(Scripts that build animated scenes)
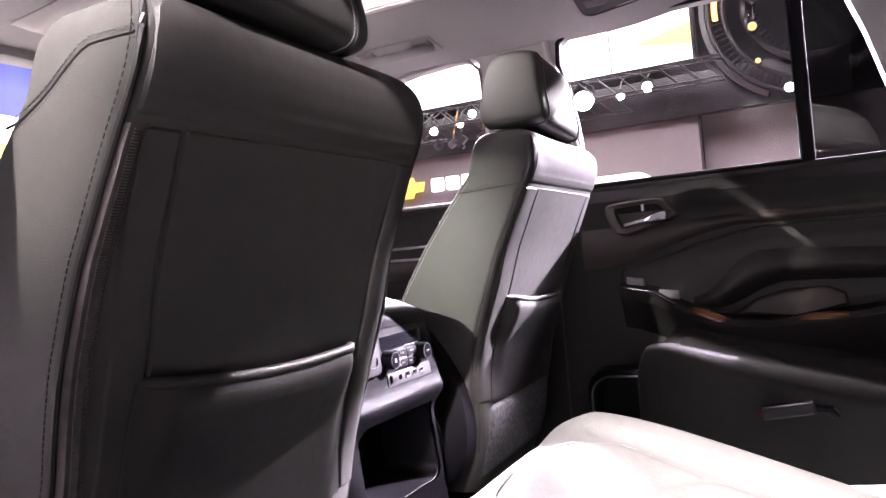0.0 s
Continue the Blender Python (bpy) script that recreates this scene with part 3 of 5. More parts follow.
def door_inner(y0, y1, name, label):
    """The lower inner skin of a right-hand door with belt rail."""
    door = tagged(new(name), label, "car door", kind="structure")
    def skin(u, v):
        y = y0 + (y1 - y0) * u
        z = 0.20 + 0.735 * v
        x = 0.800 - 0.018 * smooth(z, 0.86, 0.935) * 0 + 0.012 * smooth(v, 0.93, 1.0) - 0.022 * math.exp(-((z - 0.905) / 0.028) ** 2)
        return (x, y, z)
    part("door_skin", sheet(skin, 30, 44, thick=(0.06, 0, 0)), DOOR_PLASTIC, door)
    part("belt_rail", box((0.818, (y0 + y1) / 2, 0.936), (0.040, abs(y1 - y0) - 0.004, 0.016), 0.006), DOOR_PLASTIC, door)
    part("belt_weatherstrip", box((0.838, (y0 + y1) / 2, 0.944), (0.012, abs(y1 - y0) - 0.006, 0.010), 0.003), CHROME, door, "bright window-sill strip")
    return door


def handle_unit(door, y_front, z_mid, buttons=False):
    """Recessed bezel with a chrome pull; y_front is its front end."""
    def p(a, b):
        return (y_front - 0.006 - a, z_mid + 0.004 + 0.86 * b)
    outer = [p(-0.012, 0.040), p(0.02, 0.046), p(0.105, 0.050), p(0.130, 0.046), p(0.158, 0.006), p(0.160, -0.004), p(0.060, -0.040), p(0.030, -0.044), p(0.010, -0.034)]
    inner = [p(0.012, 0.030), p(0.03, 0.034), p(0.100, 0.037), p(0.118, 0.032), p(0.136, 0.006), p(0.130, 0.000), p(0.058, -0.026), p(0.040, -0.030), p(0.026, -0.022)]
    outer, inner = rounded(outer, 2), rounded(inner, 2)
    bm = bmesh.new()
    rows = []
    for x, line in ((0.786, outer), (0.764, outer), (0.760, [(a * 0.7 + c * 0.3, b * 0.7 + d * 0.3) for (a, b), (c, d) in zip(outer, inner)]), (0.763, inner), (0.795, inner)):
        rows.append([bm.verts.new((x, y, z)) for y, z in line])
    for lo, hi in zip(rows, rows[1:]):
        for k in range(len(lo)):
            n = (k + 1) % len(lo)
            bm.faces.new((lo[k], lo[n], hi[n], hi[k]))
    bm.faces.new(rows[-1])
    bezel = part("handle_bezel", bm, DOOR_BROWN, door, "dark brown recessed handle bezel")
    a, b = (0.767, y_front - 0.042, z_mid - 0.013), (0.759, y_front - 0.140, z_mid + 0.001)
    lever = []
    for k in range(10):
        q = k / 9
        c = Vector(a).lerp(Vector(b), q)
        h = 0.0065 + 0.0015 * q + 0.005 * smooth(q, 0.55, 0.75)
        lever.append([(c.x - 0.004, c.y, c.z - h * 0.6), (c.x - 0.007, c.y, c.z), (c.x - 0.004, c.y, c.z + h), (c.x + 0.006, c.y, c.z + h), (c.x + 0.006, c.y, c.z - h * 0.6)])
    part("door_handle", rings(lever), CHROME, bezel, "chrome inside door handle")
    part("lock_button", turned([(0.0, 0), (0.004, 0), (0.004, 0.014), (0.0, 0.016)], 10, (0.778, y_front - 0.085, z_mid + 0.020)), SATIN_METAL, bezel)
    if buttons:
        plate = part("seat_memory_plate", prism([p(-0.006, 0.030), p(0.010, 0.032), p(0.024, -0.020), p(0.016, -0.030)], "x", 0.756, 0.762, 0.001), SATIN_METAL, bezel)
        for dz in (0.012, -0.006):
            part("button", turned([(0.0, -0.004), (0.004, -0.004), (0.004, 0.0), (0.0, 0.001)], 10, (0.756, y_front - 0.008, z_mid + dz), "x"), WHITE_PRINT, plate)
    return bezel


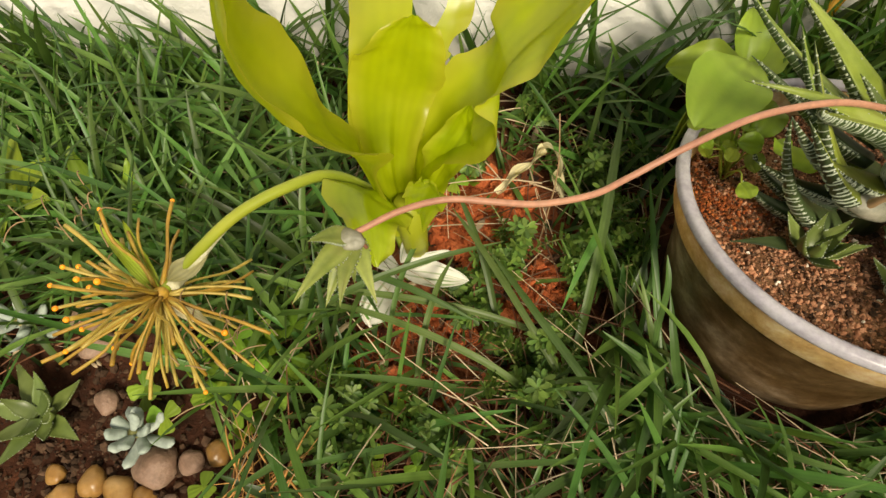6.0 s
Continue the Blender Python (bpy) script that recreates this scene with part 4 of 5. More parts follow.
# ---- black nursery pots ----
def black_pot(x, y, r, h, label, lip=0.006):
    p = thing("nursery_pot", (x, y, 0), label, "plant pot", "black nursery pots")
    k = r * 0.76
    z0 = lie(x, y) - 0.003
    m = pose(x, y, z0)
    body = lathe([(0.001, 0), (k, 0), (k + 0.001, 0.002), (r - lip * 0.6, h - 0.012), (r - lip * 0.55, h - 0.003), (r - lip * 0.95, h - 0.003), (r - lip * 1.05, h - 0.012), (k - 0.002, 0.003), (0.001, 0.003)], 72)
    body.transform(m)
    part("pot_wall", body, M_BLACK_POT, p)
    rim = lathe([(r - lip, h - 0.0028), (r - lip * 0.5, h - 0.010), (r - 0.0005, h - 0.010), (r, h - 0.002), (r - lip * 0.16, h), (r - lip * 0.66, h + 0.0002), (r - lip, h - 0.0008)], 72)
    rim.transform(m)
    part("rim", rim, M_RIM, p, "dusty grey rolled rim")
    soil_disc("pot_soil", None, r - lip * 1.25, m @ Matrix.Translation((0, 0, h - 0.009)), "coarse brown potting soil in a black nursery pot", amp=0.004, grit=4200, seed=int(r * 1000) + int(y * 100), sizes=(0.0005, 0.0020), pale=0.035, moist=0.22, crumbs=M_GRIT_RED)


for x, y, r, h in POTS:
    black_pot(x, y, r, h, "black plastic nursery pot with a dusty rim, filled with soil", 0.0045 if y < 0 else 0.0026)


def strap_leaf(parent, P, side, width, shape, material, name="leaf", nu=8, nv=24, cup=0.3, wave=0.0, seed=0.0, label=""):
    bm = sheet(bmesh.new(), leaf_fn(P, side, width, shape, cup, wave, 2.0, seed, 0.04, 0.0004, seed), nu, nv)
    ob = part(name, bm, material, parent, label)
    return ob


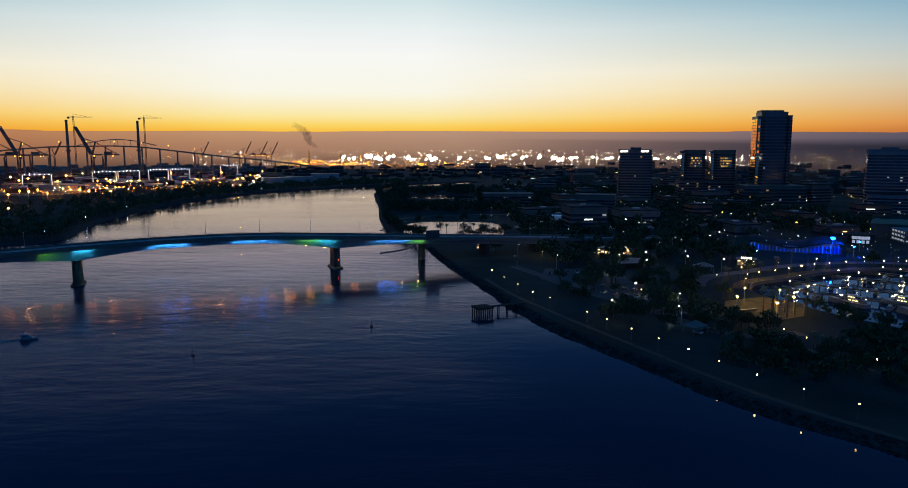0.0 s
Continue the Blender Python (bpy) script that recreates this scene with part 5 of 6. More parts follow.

● EXERCISE DESCRIPTION
Reproduce each line exactly as it appears, omitting the pictures.

● WRITTEN ANSWER
0.0 s
Continue the Blender Python (bpy) script that recreates this scene with part 3 of 5. More parts follow.
def door_inner(y0, y1, name, label):
    """The lower inner skin of a right-hand door with belt rail."""
    door = tagged(new(name), label, "car door", kind="structure")
    def skin(u, v):
        y = y0 + (y1 - y0) * u
        z = 0.20 + 0.735 * v
        x = 0.800 - 0.018 * smooth(z, 0.86, 0.935) * 0 + 0.012 * smooth(v, 0.93, 1.0) - 0.022 * math.exp(-((z - 0.905) / 0.028) ** 2)
        return (x, y, z)
    part("door_skin", sheet(skin, 30, 44, thick=(0.06, 0, 0)), DOOR_PLASTIC, door)
    part("belt_rail", box((0.818, (y0 + y1) / 2, 0.936), (0.040, abs(y1 - y0) - 0.004, 0.016), 0.006), DOOR_PLASTIC, door)
    part("belt_weatherstrip", box((0.838, (y0 + y1) / 2, 0.944), (0.012, abs(y1 - y0) - 0.006, 0.010), 0.003), CHROME, door, "bright window-sill strip")
    return door


def handle_unit(door, y_front, z_mid, buttons=False):
    """Recessed bezel with a chrome pull; y_front is its front end."""
    def p(a, b):
        return (y_front - 0.006 - a, z_mid + 0.004 + 0.86 * b)
    outer = [p(-0.012, 0.040), p(0.02, 0.046), p(0.105, 0.050), p(0.130, 0.046), p(0.158, 0.006), p(0.160, -0.004), p(0.060, -0.040), p(0.030, -0.044), p(0.010, -0.034)]
    inner = [p(0.012, 0.030), p(0.03, 0.034), p(0.100, 0.037), p(0.118, 0.032), p(0.136, 0.006), p(0.130, 0.000), p(0.058, -0.026), p(0.040, -0.030), p(0.026, -0.022)]
    outer, inner = rounded(outer, 2), rounded(inner, 2)
    bm = bmesh.new()
    rows = []
    for x, line in ((0.786, outer), (0.764, outer), (0.760, [(a * 0.7 + c * 0.3, b * 0.7 + d * 0.3) for (a, b), (c, d) in zip(outer, inner)]), (0.763, inner), (0.795, inner)):
        rows.append([bm.verts.new((x, y, z)) for y, z in line])
    for lo, hi in zip(rows, rows[1:]):
        for k in range(len(lo)):
            n = (k + 1) % len(lo)
            bm.faces.new((lo[k], lo[n], hi[n], hi[k]))
    bm.faces.new(rows[-1])
    bezel = part("handle_bezel", bm, DOOR_BROWN, door, "dark brown recessed handle bezel")
    a, b = (0.767, y_front - 0.042, z_mid - 0.013), (0.759, y_front - 0.140, z_mid + 0.001)
    lever = []
    for k in range(10):
        q = k / 9
        c = Vector(a).lerp(Vector(b), q)
        h = 0.0065 + 0.0015 * q + 0.005 * smooth(q, 0.55, 0.75)
        lever.append([(c.x - 0.004, c.y, c.z - h * 0.6), (c.x - 0.007, c.y, c.z), (c.x - 0.004, c.y, c.z + h), (c.x + 0.006, c.y, c.z + h), (c.x + 0.006, c.y, c.z - h * 0.6)])
    part("door_handle", rings(lever), CHROME, bezel, "chrome inside door handle")
    part("lock_button", turned([(0.0, 0), (0.004, 0), (0.004, 0.014), (0.0, 0.016)], 10, (0.778, y_front - 0.085, z_mid + 0.020)), SATIN_METAL, bezel)
    if buttons:
        plate = part("seat_memory_plate", prism([p(-0.006, 0.030), p(0.010, 0.032), p(0.024, -0.020), p(0.016, -0.030)], "x", 0.756, 0.762, 0.001), SATIN_METAL, bezel)
        for dz in (0.012, -0.006):
            part("button", turned([(0.0, -0.004), (0.004, -0.004), (0.004, 0.0), (0.0, 0.001)], 10, (0.756, y_front - 0.008, z_mid + dz), "x"), WHITE_PRINT, plate)
    return bezel


6.0 s
Continue the Blender Python (bpy) script that recreates this scene with part 4 of 5. More parts follow.
# ---- black nursery pots ----
def black_pot(x, y, r, h, label, lip=0.006):
    p = thing("nursery_pot", (x, y, 0), label, "plant pot", "black nursery pots")
    k = r * 0.76
    z0 = lie(x, y) - 0.003
    m = pose(x, y, z0)
    body = lathe([(0.001, 0), (k, 0), (k + 0.001, 0.002), (r - lip * 0.6, h - 0.012), (r - lip * 0.55, h - 0.003), (r - lip * 0.95, h - 0.003), (r - lip * 1.05, h - 0.012), (k - 0.002, 0.003), (0.001, 0.003)], 72)
    body.transform(m)
    part("pot_wall", body, M_BLACK_POT, p)
    rim = lathe([(r - lip, h - 0.0028), (r - lip * 0.5, h - 0.010), (r - 0.0005, h - 0.010), (r, h - 0.002), (r - lip * 0.16, h), (r - lip * 0.66, h + 0.0002), (r - lip, h - 0.0008)], 72)
    rim.transform(m)
    part("rim", rim, M_RIM, p, "dusty grey rolled rim")
    soil_disc("pot_soil", None, r - lip * 1.25, m @ Matrix.Translation((0, 0, h - 0.009)), "coarse brown potting soil in a black nursery pot", amp=0.004, grit=4200, seed=int(r * 1000) + int(y * 100), sizes=(0.0005, 0.0020), pale=0.035, moist=0.22, crumbs=M_GRIT_RED)


for x, y, r, h in POTS:
    black_pot(x, y, r, h, "black plastic nursery pot with a dusty rim, filled with soil", 0.0045 if y < 0 else 0.0026)


def strap_leaf(parent, P, side, width, shape, material, name="leaf", nu=8, nv=24, cup=0.3, wave=0.0, seed=0.0, label=""):
    bm = sheet(bmesh.new(), leaf_fn(P, side, width, shape, cup, wave, 2.0, seed, 0.04, 0.0004, seed), nu, nv)
    ob = part(name, bm, material, parent, label)
    return ob


0.0 s
Continue the Blender Python (bpy) script that recreates this scene with part 5 of 6. More parts follow.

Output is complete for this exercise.